The Top of the Mountain

 

By Ted Witulski

 

How can you make it to the top, if you don’t know where the top is?

When young kids start wrestling many soon find that the great combat sport is something for which they are made. Unlike football, where you have to wait your turn and share playing time with your teammates, wrestling gives you the chance to get in and mix it up right from the start.

It’s rough. It’s tough. And it’s fun.

Once kids get to know the sport they have a choice to make. "Do I want to wrestle just because it’s fun? Or, do I want to wrestle and see where my skills take me?

Now take the first question, do I want to wrestle just because it’s fun? For a time, most wrestlers will be satisfied with answering yes. Wrestlers get on the mat they progress from single legs and drop steps to back steps and back arches. The myriad of wrestling techniques are challenging and the overall conditioning and strength training is unsurpassed.

Yes, there is nothing wrong with wrestling just for fun, but as kids wrestle longer and longer they will soon find that their skills are outpacing the local competition. It’s hard to believe, but many a good wrestler has missed the opportunity to become great because the challenge of the sport disappeared. In other words, after kicking tail and being king of the hill locally, they got bored and moved on to other pursuits.

Now, let’s take the second question, do I want to wrestle and see where my skills take me? The nice thing about the second questions is that you don’t have to stop enjoying the sport, when you take the steps to see where wrestling can take you. A young lady named Tela O’Donnell comes to mind. Tela O’Donnell loves the sport of wrestling. She grew up in Homer, Alaska and actually had to speak in front of the local school board before she was allowed to wrestle on her local "boys" only wrestling team.

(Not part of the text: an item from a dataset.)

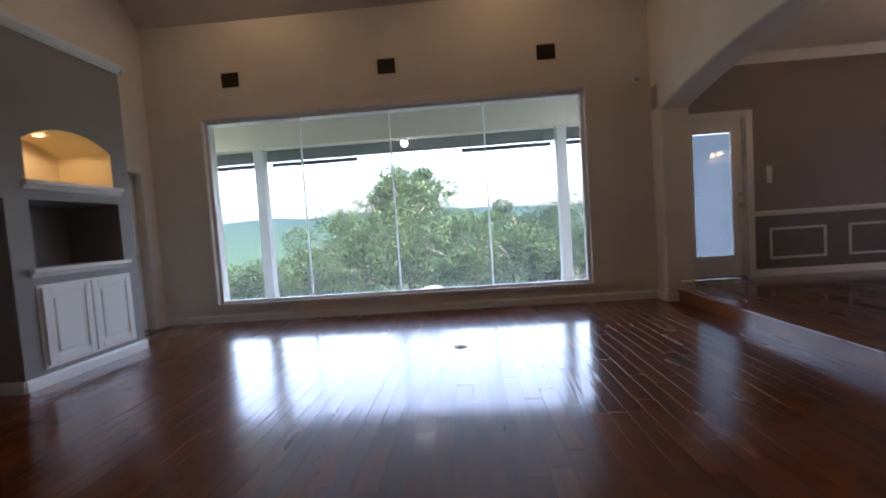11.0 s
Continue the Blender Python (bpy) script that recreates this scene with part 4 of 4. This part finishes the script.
def screen_panel(p0, p1, z0, z1, arched, ornate):
    at, L = on_panel(p0, p1)
    bm = B()
    r = 0.021 if arched else 0.015
    if arched:
        c = 0.07
        pts = [at(0.02, z0)] + [at(0.02, z1 - c)]
        pts += [at(0.02 + c - c * math.cos(a), z1 - c + c * math.sin(a)) for a in (0.4, 0.8, 1.2, 1.57)]
        pts += [at(L - 0.02 - c + c * math.sin(a), z1 - c + c * math.cos(a)) for a in (0, 0.4, 0.8, 1.2, 1.57)]
        pts += [at(L - 0.02, z0)]
        rod(bm, pts, r)
    else:
        rod(bm, [at(0.015, z0), at(0.015, z1), at(L - 0.015, z1), at(L - 0.015, z0)], r)
    rod(bm, [at(0.015, z0 + 0.10), at(L - 0.015, z0 + 0.10)], r * 0.8)
    frame_ob = part("panel_frame", bm, M_IRON, screen, "black iron bar frame", True)
    if not ornate:
        bm = B()
        mesh_sheet(bm, at, 0.03, L - 0.03, z0 + 0.10, z1)
        part("wire_mesh", bm, M_IRON, frame_ob, "fine black wire mesh")
        bm = B()
        for k in range(24):
            a = -0.32 + 0.64 * k / 23
            top = 0.088 * math.sqrt(max(0.0, 1 - (a / 0.33) ** 2))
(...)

Because Tela loved the sport she kept training and more and more doors opened up to her. She went to college to wrestle, and then became a resident at the Olympic

Training Center in Colorado Springs. All the while she always had a smile on her face. Once when she was asked what are you thinking about before a big match and the bright-eyed impish girl with an easy smile said, "I go into every match wanting to have fun."

As Tela continually improved more and more opportunities for her opened up. She’s traveled the world competing for Team USA. Sweden, Greece, and France are just a few places the young girl from Alaska has seen. Having fun is one part of the sport, but seeing the path that leads to the top of the mountain is just as important.

Tela O’Donnell is now one of four American women that will represent the United States in the 2004 Olympics; the first time women get to wrestle in the near-eternal sporting competition. She loved the sport. Saw the top of the mountain, and then set out on the path, seeing where her skills would take her.

It is a great story, but what more wrestlers need to do is apply it to their own wrestling careers.

Are you having fun in the sport of wrestling? If you do it right the answer would most emphatically be yes. So, from there you need to see the top of the mountain. Very often, minimal thinkers pick out the small hill and climb it claiming that they summated Everest. Wrestling wasn’t made for this timid thinking.

Everyone knows the top of amateur athletics is World and Olympic competition. That’s how great the journey is, how high the mountain. So, as a young wrestler in your local county or region it would be easy to aim towards a state title, but why make that your end goal? Regionally and nationally, young men and women compete at higher levels.

As a senior in high school Sam Hazwinkel, now an All-American for the University of Oklahoma, qualified for and wrestled in the World Team Trials. He truly has seen the top of the mountain, and foregoing minimalist thinking, he set out on that path.

On the women’s side, a young lady named Caitlyn Chase of Michigan qualified for the Olympic Team Trials in Indianapolis this year. Though she will be just a junior in high school she has already set out on a path of higher achievement. She openly speaks of her dream of being an Olympian for the 2008 Olympic games in Beijing. This summer in Fargo she took another step toward that goal by winning a Freestyle National Title against the best high school girls in the country.

Jamill Kelly, America’s Olympian at 66 kgs in freestyle, didn’t start wrestling till the 9th grade after he was cut from the basketball team. He never won a state title placing only 4th his senior year, but he loved the sport and kept wrestling. He wrestled in a Junior-College and still loving the sport decided to climb even higher by wrestling for one of the top division-one programs in the country, Oklahoma State. He never became a National Champion, not even an All-American. Yet, he still loved wrestling and so he kept competing. Jamill Kelly grabbed hold of a higher vision and kept improving and in 2003 and 2004 he was crowned the best wrestler in his weight class, earning him the right to represent the United States in the Olympic games.

Fun is inherent in the great sport of wrestling, but so is the constant challenge and ever-expanding opportunities of which a competitor can take advantage. The top of the mountain, being the best in the world, is afforded to those that set out on the path and see how far their skills and desires take them. Remember the first steps in a long journey are the most important ones.